Some correlation coefficient in your correlation matrix are too small, simply, very low degree of correlation. In a layman's view, they seem useless and not important but statistically they are important however small. It is imperative to run a regression for such to show whether there is significant prediction even though at very degree of correlation.
Stephen Politzer-Ahles
I am in support of your point number three in my argument above.
Join this interesting debate Richard M Kiai John King'athia Karuitha, Paul Kiumbe
thank you! i thought that was the case but wanted to check with others too.. i will let you know if it gives me better results when i clean up the data a little bit
I am looking for anyone with guidelines on installation and use of seaborn.heatmap which output presented by Vania Todorova was so impressive hence wish to apply in analysis of data I have already corrected. Can it work in window 8.1?
Hi, Stephen. My data is also in a similar situation that one variable has a small, non-significant, but positive correlation with the DV. However, when I entered it along with another variable into the regression model (these two IVs are moderately correlated), the coefficient of the first IV became negative and significant.
You've mentioned above that" a significant correlation is not a pre-requisite for running regression". May I ask why would this happen given the nature of regression? How should I explain this to my reviewers if they challenge? Many thanks!
One important point to be cleared is that linear regression is not necessarily linear!
Assume that your simple correlation does not show any association because the relation between variables is approximately like y = 3x + sin(x). However, you can do the linear regression and find this relation, as long as you have a good guess on the behaviour of your data if you consider two independent variables:
x1 = x and x2 = sin(x)
In fact, one can do the same thing changing the variables with which he/she computes the correlation but it is not as easy and "automatic" as the linear regression.
Kamila said "I have five independent variables and one dependent. I have run a correlation matrix, and 2 of them have a correlation with the DV. if I will run multiple regression , shall I add all the variables or just correlated variables??"
First, any models that are reasonable from a subject matter perspective could be checked for model fit, if best predictive power is what you want. You could compare model performances, placing results on scatterplots for "graphical residual analysis," with perhaps more than one model's results on a given scatterplot. To guard against overfitting to a particular sample, one could use "cross-validation." Any model selection technique might be thwarted by a given sample if you overfit your model to it, so cross-validation can help. Perhaps you could do your graphical residual analyses for more than one sample.
Bias-variance tradeoff may occur where a more complex model may tend to have higher variance, unless the added variable is really needed. (See Ken Brewer(2002), Combined Survey Sampling Inference, Arnold, pp. 109-110.) But if there is less complexity than needed, bias may result, I suppose especially if there is omitted variable bias. It is best not only not to have too few variables, nor too many, but also one should have the right combination of variables.

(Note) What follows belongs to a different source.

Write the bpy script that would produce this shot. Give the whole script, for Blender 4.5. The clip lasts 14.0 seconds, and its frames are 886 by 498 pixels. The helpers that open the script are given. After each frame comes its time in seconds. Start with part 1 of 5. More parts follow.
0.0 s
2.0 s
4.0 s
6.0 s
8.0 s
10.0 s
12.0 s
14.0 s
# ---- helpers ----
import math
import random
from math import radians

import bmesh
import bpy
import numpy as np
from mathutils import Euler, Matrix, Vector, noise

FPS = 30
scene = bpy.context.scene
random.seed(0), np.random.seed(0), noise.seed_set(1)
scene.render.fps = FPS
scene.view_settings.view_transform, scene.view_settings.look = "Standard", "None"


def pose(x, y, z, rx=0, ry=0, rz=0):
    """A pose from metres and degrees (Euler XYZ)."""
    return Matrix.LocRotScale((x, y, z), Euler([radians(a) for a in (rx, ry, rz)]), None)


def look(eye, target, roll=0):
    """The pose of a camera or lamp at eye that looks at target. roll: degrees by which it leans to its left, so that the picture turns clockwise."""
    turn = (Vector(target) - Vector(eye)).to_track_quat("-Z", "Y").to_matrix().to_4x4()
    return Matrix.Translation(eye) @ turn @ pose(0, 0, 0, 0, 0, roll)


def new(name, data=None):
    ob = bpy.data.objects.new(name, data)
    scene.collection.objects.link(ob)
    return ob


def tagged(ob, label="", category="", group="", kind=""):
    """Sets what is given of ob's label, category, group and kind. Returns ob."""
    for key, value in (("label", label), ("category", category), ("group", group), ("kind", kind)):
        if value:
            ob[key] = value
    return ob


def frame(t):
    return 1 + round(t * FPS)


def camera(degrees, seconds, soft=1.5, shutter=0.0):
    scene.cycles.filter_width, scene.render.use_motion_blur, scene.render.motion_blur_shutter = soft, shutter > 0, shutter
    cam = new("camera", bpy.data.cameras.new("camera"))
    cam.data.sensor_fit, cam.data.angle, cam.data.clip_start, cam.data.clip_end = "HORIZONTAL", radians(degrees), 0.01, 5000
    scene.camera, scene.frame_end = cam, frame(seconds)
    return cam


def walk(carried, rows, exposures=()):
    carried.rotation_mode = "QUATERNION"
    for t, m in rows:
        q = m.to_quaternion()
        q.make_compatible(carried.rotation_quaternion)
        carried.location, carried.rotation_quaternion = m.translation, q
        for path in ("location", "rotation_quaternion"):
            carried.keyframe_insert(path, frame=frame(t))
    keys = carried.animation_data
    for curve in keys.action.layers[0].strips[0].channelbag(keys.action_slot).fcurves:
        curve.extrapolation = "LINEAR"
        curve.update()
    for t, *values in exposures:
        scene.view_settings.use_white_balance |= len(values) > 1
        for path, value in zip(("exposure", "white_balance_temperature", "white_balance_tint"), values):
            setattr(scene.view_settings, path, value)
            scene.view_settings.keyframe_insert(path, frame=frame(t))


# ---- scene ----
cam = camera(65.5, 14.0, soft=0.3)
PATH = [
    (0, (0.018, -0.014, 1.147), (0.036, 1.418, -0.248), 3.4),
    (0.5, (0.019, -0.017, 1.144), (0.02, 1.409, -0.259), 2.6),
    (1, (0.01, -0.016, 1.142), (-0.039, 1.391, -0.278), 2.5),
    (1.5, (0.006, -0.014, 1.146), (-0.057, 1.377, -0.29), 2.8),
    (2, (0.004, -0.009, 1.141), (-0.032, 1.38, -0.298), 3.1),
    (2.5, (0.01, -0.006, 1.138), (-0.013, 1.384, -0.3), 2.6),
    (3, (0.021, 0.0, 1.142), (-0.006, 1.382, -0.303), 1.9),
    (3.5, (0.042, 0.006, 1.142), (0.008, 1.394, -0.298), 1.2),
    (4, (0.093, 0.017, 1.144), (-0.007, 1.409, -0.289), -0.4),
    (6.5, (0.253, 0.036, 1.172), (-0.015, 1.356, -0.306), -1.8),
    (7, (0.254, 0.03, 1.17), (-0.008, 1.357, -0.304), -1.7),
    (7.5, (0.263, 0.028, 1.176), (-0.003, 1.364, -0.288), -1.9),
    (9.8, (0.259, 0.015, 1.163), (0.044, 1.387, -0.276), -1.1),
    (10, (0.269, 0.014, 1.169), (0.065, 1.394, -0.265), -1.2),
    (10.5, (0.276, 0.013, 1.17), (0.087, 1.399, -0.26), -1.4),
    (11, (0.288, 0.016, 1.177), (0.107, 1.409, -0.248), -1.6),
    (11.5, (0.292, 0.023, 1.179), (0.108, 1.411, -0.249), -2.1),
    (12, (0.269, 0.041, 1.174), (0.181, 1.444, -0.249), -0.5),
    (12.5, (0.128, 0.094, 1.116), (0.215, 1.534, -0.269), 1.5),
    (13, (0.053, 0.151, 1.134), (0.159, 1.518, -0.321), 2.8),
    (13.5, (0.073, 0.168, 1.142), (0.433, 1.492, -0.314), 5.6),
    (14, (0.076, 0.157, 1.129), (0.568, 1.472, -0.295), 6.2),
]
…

In finite population sampling, one should expect heteroscedasticity, as larger predicted values should be associated with larger sigma for the estimated residuals. (See https://www.researchgate.net/publication/320853387_Essential_Heteroscedasticity, for a justification, as determined by Ken Brewer.) Perhaps a reason for not having heteroscedasticity sometimes may be not having the best combination of variables for predicted-y. (But sometimes that can cause more heteroscedasticity.)

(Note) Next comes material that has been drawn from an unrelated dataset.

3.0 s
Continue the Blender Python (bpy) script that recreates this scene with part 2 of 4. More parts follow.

You do not need to establish correlations between variables that you want to include in your regression analysis because it is possible that variables which may not have any correlation could show some kind of relationship when you use them as independent variables in a regression run.
Instead of answering your question, why don't you try an experiment. Run a regression with all the independent varibales. Then run another regression eliminating the variables that have no correlation with you supposed dependent variable. See what happens. That would be some sort of your answer to your question. Cheers!